Resource management involves limiting the amount of electricity, water, and land needed for production and packaging of products and the use and recapture of energy which can then be made into electricity from the remnants of the products, byproducts, and packaging materials.

Best Practices for Source Reduction/Waste Minimization (See endnote 13)

  • • Conduct a study of the business or industry to determine the quantity and type of solid waste being created for disposal. Based on this information, establish a program of source reduction to conserve resources and reduce the amount of solid waste being produced at the source, adding to the bottom line by reducing the amounts of money needed for removing the solid waste and for purchasing additional raw materials, office supplies, wear on equipment, shipping costs, and time spent by personnel.

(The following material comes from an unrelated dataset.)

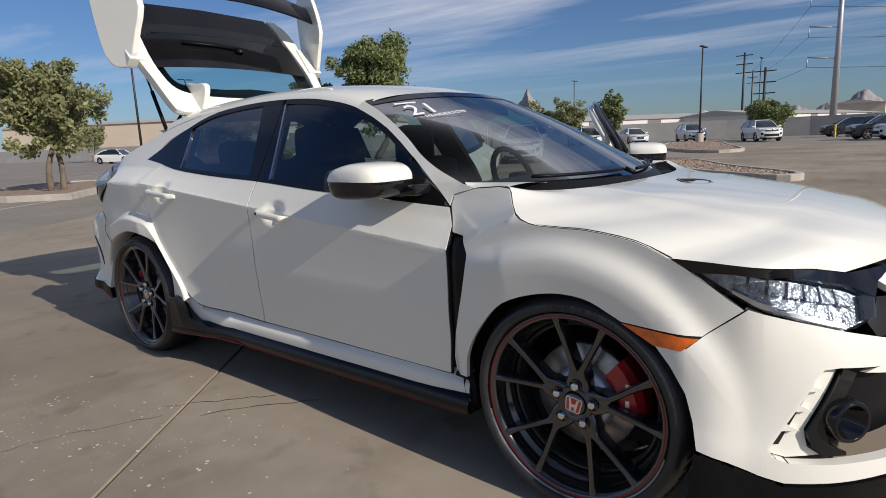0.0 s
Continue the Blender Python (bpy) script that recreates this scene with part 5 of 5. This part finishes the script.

  • • Use or manufacture minimal size or reusable packaging.
  • • Use and maintain properly durable equipment that can be repaired easily and inexpensively, and supplies.
  • • Reuse products that can be washed and/or disinfected in place of disposables.
  • • Reuse file folders, interoffice envelopes, outdated stationary, etc.
  • • Substitute less hazardous or non-hazardous material for hazardous material allowing for less expensive disposal.
  • • Use supplies and materials more efficiently by purchasing only that which is necessary and not having to throw out outdated substances.
  • • Review the use of all materials and determine which ones are unnecessary and can therefore be eliminated from purchase.
  • • Use fewer raw materials in the products when feasible.
  • • Make products more durable and easier to repair thereby increasing their lifespan.
  • • Make product packaging recyclable.
  • • Keep excellent records in order to evaluate the amount and type of solid waste sent to disposal versus the original study and determine areas of strength and reinforce them and determine areas of weakness and change them.